The international right of priority is governed, in the United States, by section 119 of title 35 of the United States Code (“Section 119”),1 which implements Article 4 of the Paris Convention on the Protection of Industrial Property (“Paris Convention”)2 and establishes the requirements for transforming a subsequent application for an invention into a first application, the only application entitled to a right of priority under the statute. 

In view of the implications of contravening the rules governing the international right of priority (loss of the priority claim), you may wonder how any competent patent practitioner could have created the situation that has now given you this stupendous opportunity to showcase your lawyering skill.  However, many United States practitioners are either unaware of or do not appreciate how the provisions implementing the international right of priority in the United States and abroad operate.  (Kudos to you for not being one of them.)  Even those practitioners who are aware of these provisions, however, find it difficult to navigate the differences between Article 4 of the Paris Convention and Section 119 and to assign meaning to the provisions that can be used to advise clients.  There is very little in the way of judicial guidance to help them, leaving the interpretation of many of the ambiguities in Section 119’s language in question. 

This paper explores the history and context of Article 4(C)(4) and Section 119 to unravel and, if possible, harmonize their meanings. Specifically, this paper finds that, under the appropriate framework of statutory and treaty interpretation, Section 119(c) and Article 4(C)(4) are not commensurate in scope. Section 119(c) deems a subsequent application properly transformed into a first application if the first-filed foreign application requirement set forth in the statute are met for any prior application(s) as of the filing date of the subsequent application. Article 4(C)(4), on the other hand, does not contemplate more than one prior application at a time.  Thus, under Article 4(C)(4), the moment that two potential first applications are pending simultaneously, the right of priority attached to that subject matter has been lost. 
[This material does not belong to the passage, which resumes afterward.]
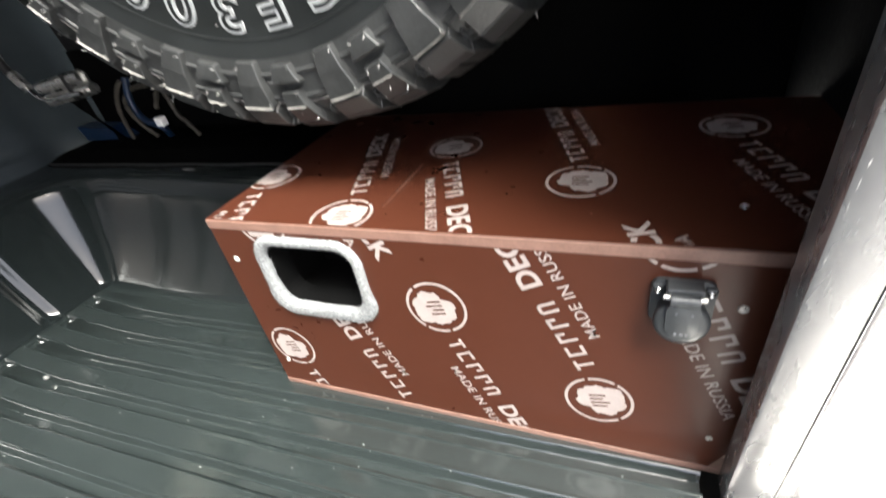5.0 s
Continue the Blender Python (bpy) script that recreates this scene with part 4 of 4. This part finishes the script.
def oval(w, h, k=40):
    return [(w / 2 * math.cos(2 * math.pi * i / k), h / 2 * math.sin(2 * math.pi * i / k)) for i in range(k)]


def slab_block(w, h, waist, bar):
    """A plain block with a foot and a head."""
    a, b, c = w / 2, h / 2, w / 2 * waist
    return [(-a, -b), (a, -b), (a, -b + bar), (c, -b + bar), (c, b - bar), (a, b - bar), (a, b), (-a, b), (-a, b - bar), (-c, b - bar), (-c, -b + bar), (-a, -b + bar)]


# maker's word as plain outlined blocks, the size code as raised letters
for deg, w, form in zip((132.7, 119.6, 104.3, 89.9, 75.2, 61.0, 45.7, 33.0, 19.8), (0.037, 0.040, 0.050, 0.040, 0.046, 0.046, 0.040, 0.042, 0.045), "olslolols"):
    h = 0.0375
    outer = oval(w, h) if form == "o" else slab_block(w, h, 0.84 if form == "s" else 0.78, 0.0075)
    inner = inset(outer, 0.0017)
    bm = bmesh.new()
    ring_plate(bm, outer, inner, 0.0022, on_wall(0.2585, deg, 0.0002))
    block = part("outlined_block", bm, LETTER, tyre, "white outlined raised block")
    bm = bmesh.new()
    prism(bm, inset(outer, 0.0016), 0.0014, on_wall(0.2585, deg, 0.0002))
    part("block_face", bm, RUBBER, block)
    if form != "l":
        bm = bmesh.new()
        core = oval(w * 0.26, h * 0.46, 24) if form == "o" else rounded(w * 0.22, h * 0.20, 0.002, 5)
        ring_plate(bm, core, inset(core, 0.0013), 0.0022, on_wall(0.2585, deg, 0.0002))
        part("block_core", bm, LETTER, block)
for ch, deg in zip("CF3000", (-72.0, -85.4, -96.6, -108.7, -120.3, -132.3)):
    for fat, dep, mat in ((0.0021, 0.0020, LETTER), (-0.0007, 0.0032, RUBBER)):
        g = letters(ch, 0.050, dep, fat)
        c = [v.co for v in g.verts]
        cx, cy = (min(v.x for v in c) + max(v.x for v in c)) / 2, (min(v.y for v in c) + max(v.y for v in c)) / 2
        bm = bmesh.new()
        add_mesh(bm, g, on_wall(0.2580, deg, -0.0004) @ pose(-cx * 1.28, -cy, 0) @ Matrix.Diagonal((1.28, 1, 1, 1)))
        g.free()
        part("raised_letter" if mat is LETTER else "letter_face", bm, mat, tyre, "white outlined raised character" if mat is LETTER else "")
bm = bmesh.new()
ring_plate(bm, [(0.0042 * math.cos(radians(15 * i)), 0.0075 * math.sin(radians(15 * i))) for i in range(24)], [(0.0022 * math.cos(radians(15 * i)), 0.0055 * math.sin(radians(15 * i))) for i in range(24)], 0.001, on_wall(0.2615, -61.3))
part("oval_mark", bm, LETTER, tyre)
for r, deg, mat, nm in ((0.2317, 145.4, YELLOW, "yellow paint dot"), (0.2253, 203.6, REDDOT, "orange-red paint dot")):
    bm = bmesh.new()
    lathe(bm, [(0.0002, 0.0006), (0.0052, 0.0005), (0.0058, 0.0)], 20, m=on_wall(r, deg, wall_depth(r) - 0.0008) @ pose(0, 0, 0, 52, 0, 0))
    part("paint_dot", bm, mat, tyre, nm)
# small unreadable moulded lines as bars
bm = bmesh.new()
for r, d0, d1, h in ((0.2350, 141, 99, 0.009), (0.2250, -60, -118, 0.005), (0.2400, -12, -48, 0.005), (0.2790, -8, -30, 0.006), (0.2700, 176, 200, 0.005), (0.2700, -34, -50, 0.006)):
    deg = d0
    sg = 1 if d1 > d0 else -1
    while (deg - d1) * sg < 0:
        w = rnd.uniform(1.0, 2.6) if h < 0.01 else rnd.uniform(4, 8)
        if rnd.random() < 0.8:
            n = max(2, int(w / 1.5) + 1)
            lo = [on_wall(r - h / 2, deg + sg * w * k / n, wall_depth(r - h / 2)) @ Vector((0, 0, 0)) for k in range(n + 1)]
            hi = [on_wall(r + h / 2, deg + sg * w * k / n, wall_depth(r + h / 2)) @ Vector((0, 0, 0)) for k in range(n + 1)]
            va, vb = [bm.verts.new(p + Vector((0, 0, 0.0009))) for p in lo], [bm.verts.new(p + Vector((0, 0, 0.0009))) for p in hi]
            for k in range(n):
                bm.faces.new((va[k], va[k + 1], vb[k + 1], vb[k]))
        deg += sg * (w + 0.8)
MOULD = material("moulded_mark", (0.017, 0.018, 0.018), 0.35, vary=0.3, scale=40, fine=300, bump=0.0004)
tagged(part("moulded_line", bm, MOULD, tyre, "small moulded lines of marking"), kind="stuff")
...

This interpretation of Section 119(c) reflects an intermediate reading of the section. Europe’s approach to Article 4(C)(4), for example, is stricter than the United States’ approach because it more closely adheres to the literal language of Article 4(C)(4) and does not extend to intermediate applications, as Section 119(c) does.  A broader reading of Section 119(c), in which the first-filed foreign application requirements need only be met as of the filing of the regular United States application, is also conceivable, though, as this paper explores, not sound

policy from a political, economic or Constitutional perspective.  But let’s return to our hypothetical litigation for a moment.  Are you the hero who will save the day for your worried client?  Does the narrow interpretation of Section 119 cut in your favor?  Because rights in the secret application were not terminated before the subsequent application was filed, both Section 119 and Article 4(C)(4) bar the relevant priority claim.  In the absence of an applicable grace period, your prior art carries the day! 

Litigation is just one context in which Section 119 and Article 4(C)(4) rear their heads.  Section 119(c) and Article 4(C)(4) are often implicated by filing strategies optimized to delay the filing of a regular application, and objections to priority claims in contravention of Section 119(c) and Article 4(C)(4) can be raised during prosecution by perspicacious examiners, with ruinous effects on a patent strategy.  Given the repercussions of contravening the law governing the international right of priority, patent practitioners and others involved in developing, licensing or litigating patent portfolios should be aware of provisions governing the international right of priority in the United States and abroad, and vigilant in situations implicating the right of priority.